[Begin Extracted data]

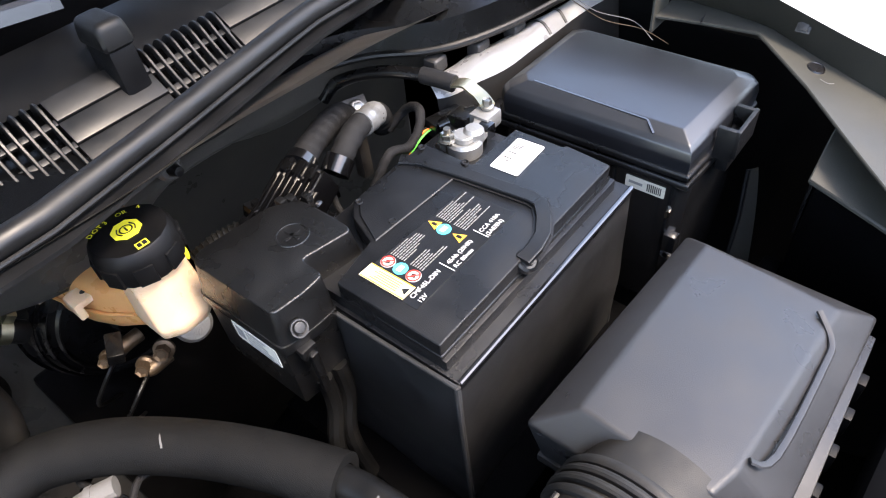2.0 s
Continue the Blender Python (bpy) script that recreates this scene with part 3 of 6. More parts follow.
# terminal recess and post
part("terminal_post", lathe([(0.0095, 0.009), (0.0088, 0.026), (0.0078, 0.027), (0, 0.027)], 24, Matrix.Translation((0.1665, 0.121, 0))), M_LEAD, battery, "grey lead terminal post")

# insulating jacket round the battery, with a wavy cut front edge
jacket = thing("battery_jacket", (0.1, 0.09, -0.17), "black vinyl insulating jacket wrapped round the battery", "battery jacket")
def jacket_front(u, v):
    x = -0.004 + 0.216 * u
    top = -0.0065
    for c, w in ((0.055, 0.016), (0.088, 0.008), (0.118, 0.01), (0.175, 0.012)):
        top -= 0.006 * math.exp(-((x - c) / (w * 0.5)) ** 4)
    z = -0.17 + (top + 0.17) * v
    return Vector((x, -0.0015 - 0.004 * math.sin(math.pi * v) * (0.6 + 0.5 * noise.noise(Vector((x * 22, z * 18, 0)))) + 0.003 * (1 - v), z))
part("front_wall", grid(jacket_front, 60, 24, 0.003), M_VINYL, jacket, angle=60)
def jacket_side(u, v):
    y = -0.001 + 0.165 * u
    z = -0.17 + 0.17 * v
    return Vector((-0.0045 - 0.002 * math.sin(math.pi * v) - 0.0015 * noise.noise(Vector((y * 25, z * 15, 5))), y, z))
part("side_wall", grid(jacket_side, 20, 16, -0.003), M_VINYL, jacket, angle=60)
part("side_wall", box(0.2085, 0.2115, 0.0, 0.165, -0.17, -0.006, 0.001), M_VINYL, jacket)
part("rear_wall", box(-0.005, 0.2115, 0.163, 0.166, -0.17, -0.002, 0.001), M_VINYL, jacket)
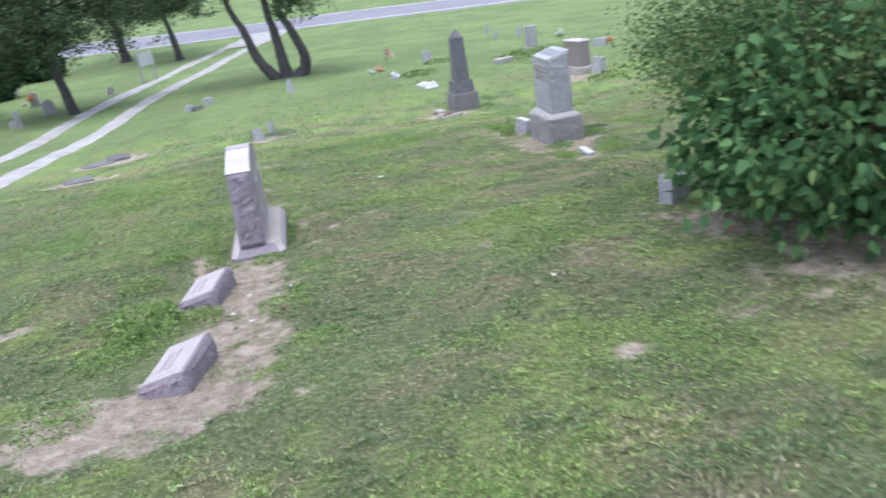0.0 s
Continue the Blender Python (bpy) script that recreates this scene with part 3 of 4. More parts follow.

[End Extracted data]

◆ **Stated problem**:
Would you return the data exactly as written, without the pictures?

◆ **Final answer**:
2.0 s
Continue the Blender Python (bpy) script that recreates this scene with part 3 of 6. More parts follow.
# terminal recess and post
part("terminal_post", lathe([(0.0095, 0.009), (0.0088, 0.026), (0.0078, 0.027), (0, 0.027)], 24, Matrix.Translation((0.1665, 0.121, 0))), M_LEAD, battery, "grey lead terminal post")

# insulating jacket round the battery, with a wavy cut front edge
jacket = thing("battery_jacket", (0.1, 0.09, -0.17), "black vinyl insulating jacket wrapped round the battery", "battery jacket")
def jacket_front(u, v):
    x = -0.004 + 0.216 * u
    top = -0.0065
    for c, w in ((0.055, 0.016), (0.088, 0.008), (0.118, 0.01), (0.175, 0.012)):
        top -= 0.006 * math.exp(-((x - c) / (w * 0.5)) ** 4)
    z = -0.17 + (top + 0.17) * v
    return Vector((x, -0.0015 - 0.004 * math.sin(math.pi * v) * (0.6 + 0.5 * noise.noise(Vector((x * 22, z * 18, 0)))) + 0.003 * (1 - v), z))
part("front_wall", grid(jacket_front, 60, 24, 0.003), M_VINYL, jacket, angle=60)
def jacket_side(u, v):
    y = -0.001 + 0.165 * u
    z = -0.17 + 0.17 * v
    return Vector((-0.0045 - 0.002 * math.sin(math.pi * v) - 0.0015 * noise.noise(Vector((y * 25, z * 15, 5))), y, z))
part("side_wall", grid(jacket_side, 20, 16, -0.003), M_VINYL, jacket, angle=60)
part("side_wall", box(0.2085, 0.2115, 0.0, 0.165, -0.17, -0.006, 0.001), M_VINYL, jacket)
part("rear_wall", box(-0.005, 0.2115, 0.163, 0.166, -0.17, -0.002, 0.001), M_VINYL, jacket)
0.0 s
Continue the Blender Python (bpy) script that recreates this scene with part 3 of 4. More parts follow.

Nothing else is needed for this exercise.